Roadrunner Field
- Interactive map of Roadrunner Field
- Coordinates: 29°34′58″N 98°37′34″W﻿ / ﻿29.5829°N 98.6260°W
- Owner: University of Texas at San Antonio
- Operator: University of Texas at San Antonio
- Capacity: 1000
- Surface: Natural grass
- Field size: Left field: 335 ft (102 m); Center field: 405 ft (123 m); Right field: 340 ft (100 m);

Construction
- Built: 1992
- Opened: 1993
- Renovated: 2006, 2027

Tenant
- UTSA Roadrunners baseball (NCAA) (1993–Present)

= Roadrunner Field =

Baseball stadium in San Antonio, Texas, US

Roadrunner Field is a college baseball stadium in San Antonio, Texas, United States on the main campus of the University of Texas at San Antonio.
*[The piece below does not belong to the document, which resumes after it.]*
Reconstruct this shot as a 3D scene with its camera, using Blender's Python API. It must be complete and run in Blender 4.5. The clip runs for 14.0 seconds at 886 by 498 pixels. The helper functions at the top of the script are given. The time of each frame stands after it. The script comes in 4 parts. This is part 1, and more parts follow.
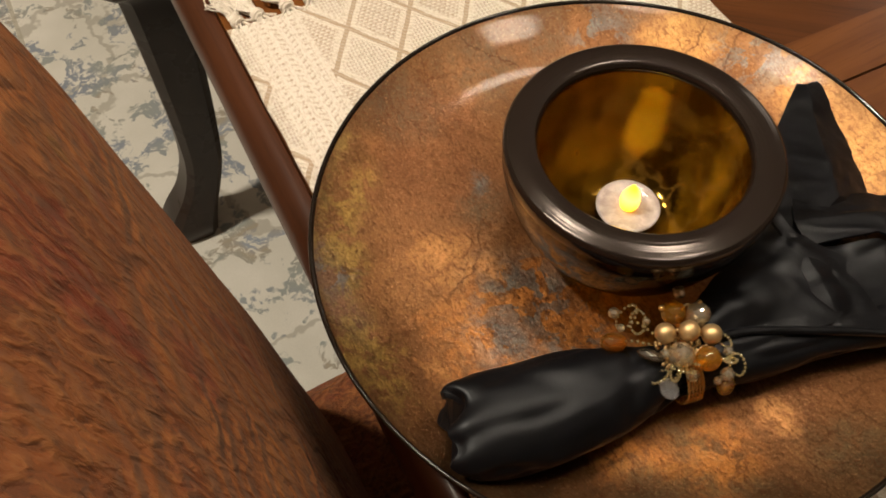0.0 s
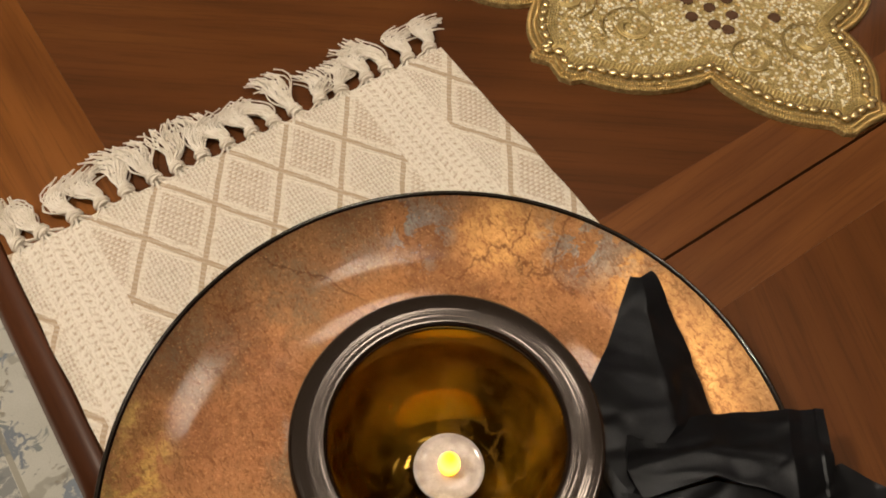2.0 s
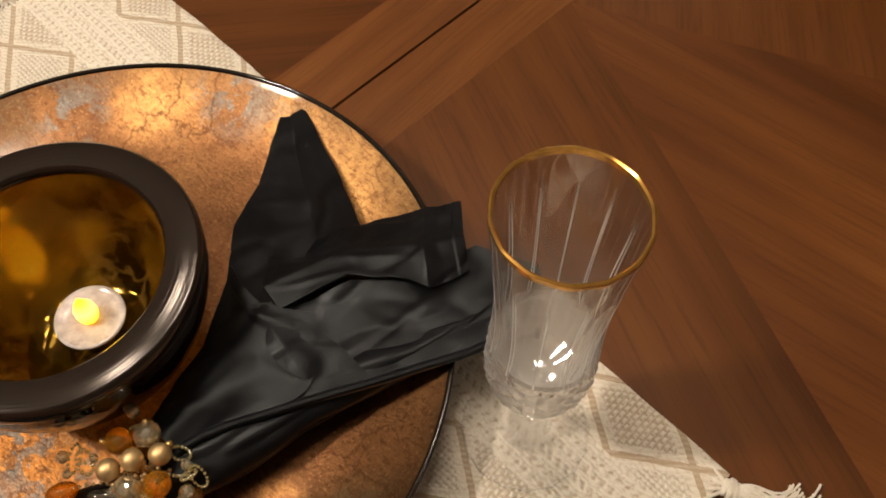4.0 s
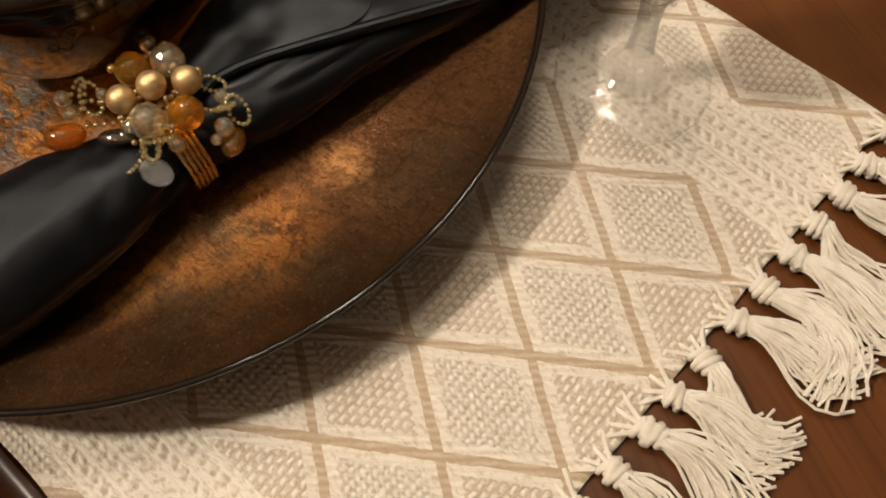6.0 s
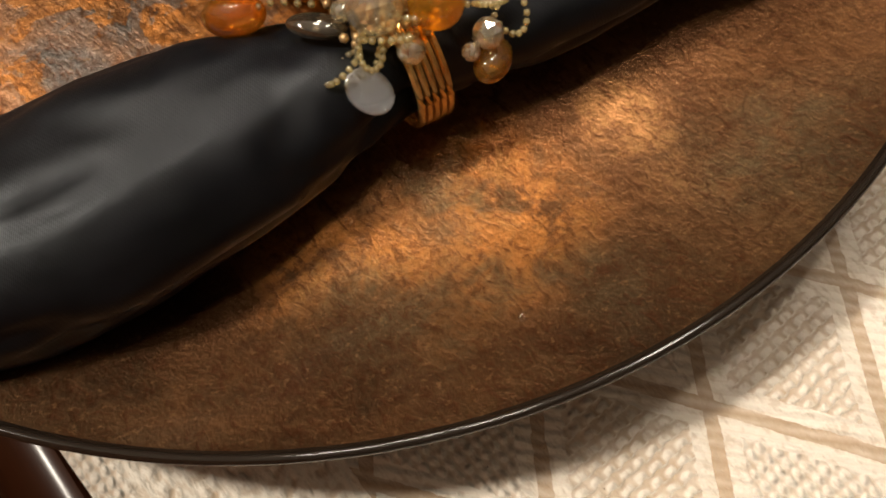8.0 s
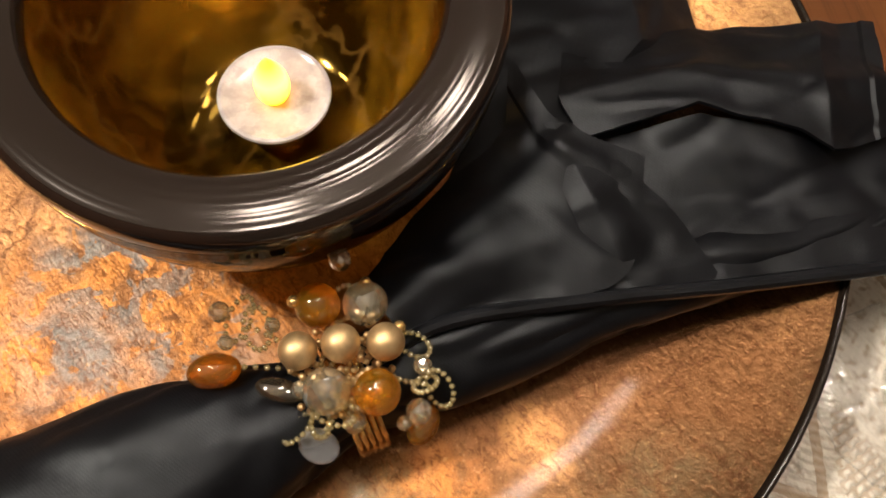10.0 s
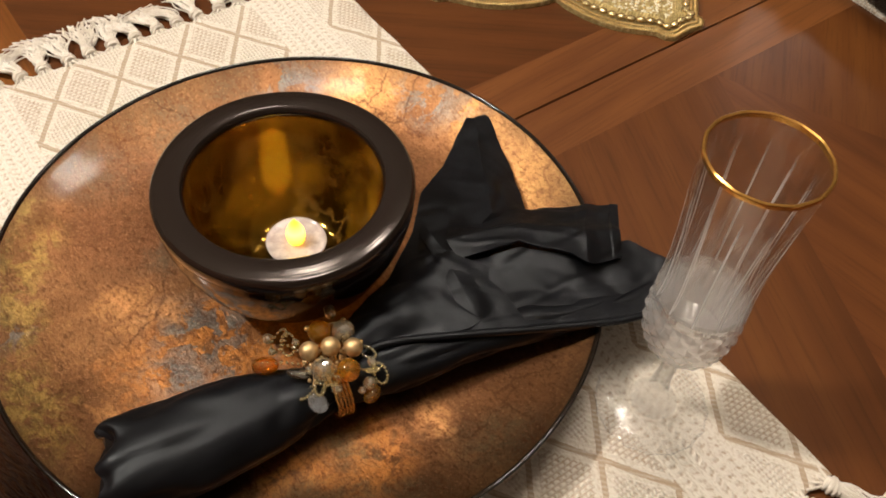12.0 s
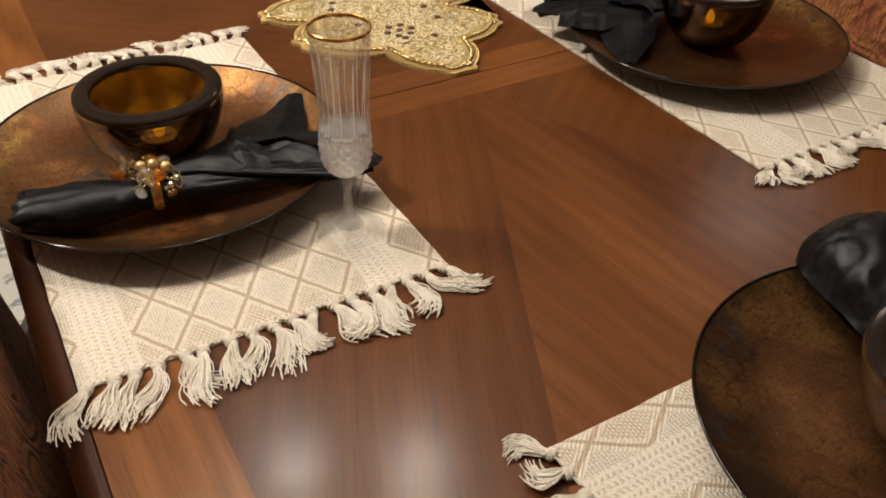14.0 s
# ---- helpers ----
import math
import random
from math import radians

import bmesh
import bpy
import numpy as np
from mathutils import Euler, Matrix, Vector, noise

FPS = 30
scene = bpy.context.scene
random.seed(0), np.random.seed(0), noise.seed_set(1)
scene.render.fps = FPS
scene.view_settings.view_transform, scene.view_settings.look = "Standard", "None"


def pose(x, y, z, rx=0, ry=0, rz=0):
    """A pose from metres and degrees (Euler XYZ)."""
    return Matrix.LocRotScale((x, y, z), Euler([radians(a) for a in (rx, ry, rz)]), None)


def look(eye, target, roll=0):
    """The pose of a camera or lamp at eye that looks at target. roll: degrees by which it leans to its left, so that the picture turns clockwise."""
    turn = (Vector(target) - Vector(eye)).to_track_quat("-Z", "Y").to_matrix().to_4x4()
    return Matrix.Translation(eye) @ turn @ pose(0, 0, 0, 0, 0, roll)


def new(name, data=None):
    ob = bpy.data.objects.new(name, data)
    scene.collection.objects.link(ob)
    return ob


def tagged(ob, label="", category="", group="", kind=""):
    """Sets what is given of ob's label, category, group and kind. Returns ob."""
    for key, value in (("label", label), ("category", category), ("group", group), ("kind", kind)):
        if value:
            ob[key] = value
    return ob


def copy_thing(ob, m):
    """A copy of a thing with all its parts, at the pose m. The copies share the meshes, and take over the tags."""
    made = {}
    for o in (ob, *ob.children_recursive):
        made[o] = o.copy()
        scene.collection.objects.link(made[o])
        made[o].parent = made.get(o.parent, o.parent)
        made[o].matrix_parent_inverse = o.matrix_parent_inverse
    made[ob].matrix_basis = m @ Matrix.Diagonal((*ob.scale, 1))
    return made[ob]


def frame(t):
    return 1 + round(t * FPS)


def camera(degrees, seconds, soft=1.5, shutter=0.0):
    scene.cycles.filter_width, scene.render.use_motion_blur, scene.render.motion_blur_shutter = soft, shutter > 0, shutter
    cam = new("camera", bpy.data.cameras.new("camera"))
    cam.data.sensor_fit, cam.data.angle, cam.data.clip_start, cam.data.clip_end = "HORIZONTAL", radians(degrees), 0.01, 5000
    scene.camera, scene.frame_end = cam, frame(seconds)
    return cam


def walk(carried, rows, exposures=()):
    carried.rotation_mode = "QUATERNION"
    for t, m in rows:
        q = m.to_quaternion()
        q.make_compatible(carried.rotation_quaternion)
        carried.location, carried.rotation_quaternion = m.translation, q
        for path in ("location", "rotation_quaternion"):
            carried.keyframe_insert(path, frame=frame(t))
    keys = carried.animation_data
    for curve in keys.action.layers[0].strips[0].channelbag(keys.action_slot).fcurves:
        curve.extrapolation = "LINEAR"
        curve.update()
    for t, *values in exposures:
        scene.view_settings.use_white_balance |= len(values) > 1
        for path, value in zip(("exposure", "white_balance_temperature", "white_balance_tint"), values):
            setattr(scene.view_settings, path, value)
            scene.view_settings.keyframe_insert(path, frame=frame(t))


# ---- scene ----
# Lengths in metres. The table's long edge lies along y, its top is at z = TOP.
TOP = 0.76

# ---- camera ----
cam = camera(53.4, 14.0, soft=1.8)
PATH = [
    (0, pose(-0.2809, -0.0087, 1.1646, 33.03, -1.04, -26.85)),
    (0.5, pose(-0.2548, 0.0327, 1.1791, 32.03, -0.86, -28.60)),
    (1, pose(-0.2204, 0.0723, 1.1867, 31.98, -1.25, -30.24)),
    (1.5, pose(-0.1866, 0.0891, 1.1919, 31.79, -1.43, -32.12)),
    (2, pose(-0.1512, 0.0832, 1.2010, 31.36, -1.24, -34.00)),
    (2.5, pose(-0.1165, 0.0561, 1.1970, 31.66, -1.27, -36.53)),
    (3, pose(-0.0870, 0.0157, 1.1899, 32.12, -1.13, -39.45)),
    (3.2, pose(-0.0783, -0.0014, 1.1874, 31.93, -1.42, -40.91)),
    (5.3, pose(-0.1237, -0.1143, 1.0892, 28.51, 2.78, -47.59)),
    (5.5, pose(-0.1359, -0.1053, 1.0724, 27.66, 2.33, -47.71)),
    (6, pose(-0.1505, -0.0804, 1.0449, 25.18, 1.57, -47.46)),
    (6.5, pose(-0.1624, -0.0631, 1.0123, 23.49, 0.73, -46.51)),
    (7, pose(-0.1804, -0.0426, 0.9870, 23.20, 0.30, -44.54)),
    (7.5, pose(-0.1789, -0.0152, 0.9625, 22.45, 0.50, -41.26)),
    (8, pose(-0.1611, 0.0012, 0.9537, 22.92, 0.51, -38.87)),
    (8.5, pose(-0.1420, 0.0228, 0.9488, 22.56, -1.36, -36.22)),
    (9, pose(-0.1194, 0.0369, 0.9578, 21.96, -1.12, -35.30)),
    (9.2, pose(-0.1116, 0.0479, 0.9677, 20.16, -1.35, -34.34)),
    (11.5, pose(-0.1502, -0.0297, 1.1428, 33.09, -2.90, -34.87)),
    (12, pose(-0.1944, -0.1004, 1.1789, 38.21, -2.75, -35.22)),
    (12.5, pose(-0.2466, -0.2126, 1.2076, 42.63, -2.72, -35.10)),
    (13, pose(-0.2682, -0.3290, 1.2220, 46.80, -2.16, -34.10)),
    (13.2, pose(-0.2626, -0.3694, 1.2396, 46.77, -2.31, -33.70)),
    (13.5, pose(-0.2499, -0.4569, 1.2333, 49.98, -2.17, -32.63)),
    (14, pose(-0.2022, -0.5684, 1.2258, 52.24, -1.08, -29.61)),
]
walk(cam, PATH, exposures=[(0, -0.36, 6850, 10), (0.5, -0.5, 6800, 10), (1.5, -0.66, 6800, 10), (2.2, -0.68, 6800, 10), (3.2, -0.52, 6800, 10), (5.5, -0.2, 6800, 10), (6.5, -0.36, 6700, 10), (7.2, -0.34, 6550, 10),
                            (8.0, 0.1, 6400, 10), (9.2, 0.18, 6350, 10), (11.5, -0.22, 6200, 10), (12.5, -0.05, 6300, 10), (14, -0.06, 6350, 10)])

# ---- world and lamps ----
world = bpy.data.worlds.new("room_dusk")
scene.world = world
world.use_nodes = True
world.node_tree.nodes["Background"].inputs[0].default_value = (1.0, 0.8, 0.6, 1)
world.node_tree.nodes["Background"].inputs[1].default_value = 0.025

# five candle bulbs of a chandelier over the table
BULBS = [(0.123 + 0.2025 * math.cos(a), 0.30 + 0.2025 * math.sin(a), TOP + 0.9) for a in [radians(22.7 + 72 * i) for i in range(5)]]
for place in BULBS:
    lamp = bpy.data.lights.new("chandelier_bulb", "POINT")
    lamp.energy, lamp.color, lamp.shadow_soft_size = 5.0, (1.0, 0.87, 0.72), 0.045
    new("chandelier_bulb", lamp).location = place

# a lamp under the ceiling of the room beside the table
side = bpy.data.lights.new("ceiling_lamp", "AREA")
side.energy, side.color, side.shape, side.size = 50.0, (1.0, 0.89, 0.74), "DISK", 0.2
new("ceiling_lamp", side).matrix_basis = pose(-1.05, 0.85, 2.58)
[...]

It is home to the UTSA Roadrunners baseball team, and seats 1000. The stadium was opened in 1993. The stadium features a press box with seating for eight, and three indoor batting cages. In 2006, the stadium was renovated, and outfitted with lights that allowed games to be played at night. In 2026, a video scoreboard was installed in center field midseason.

On May 19th, 2026, it was announced Roadrunner Field would receive additional renovations to seating areas, concessions, and restroom facilities, alongside additional facilities for coaches and players. It is slated to break ground in early 2027.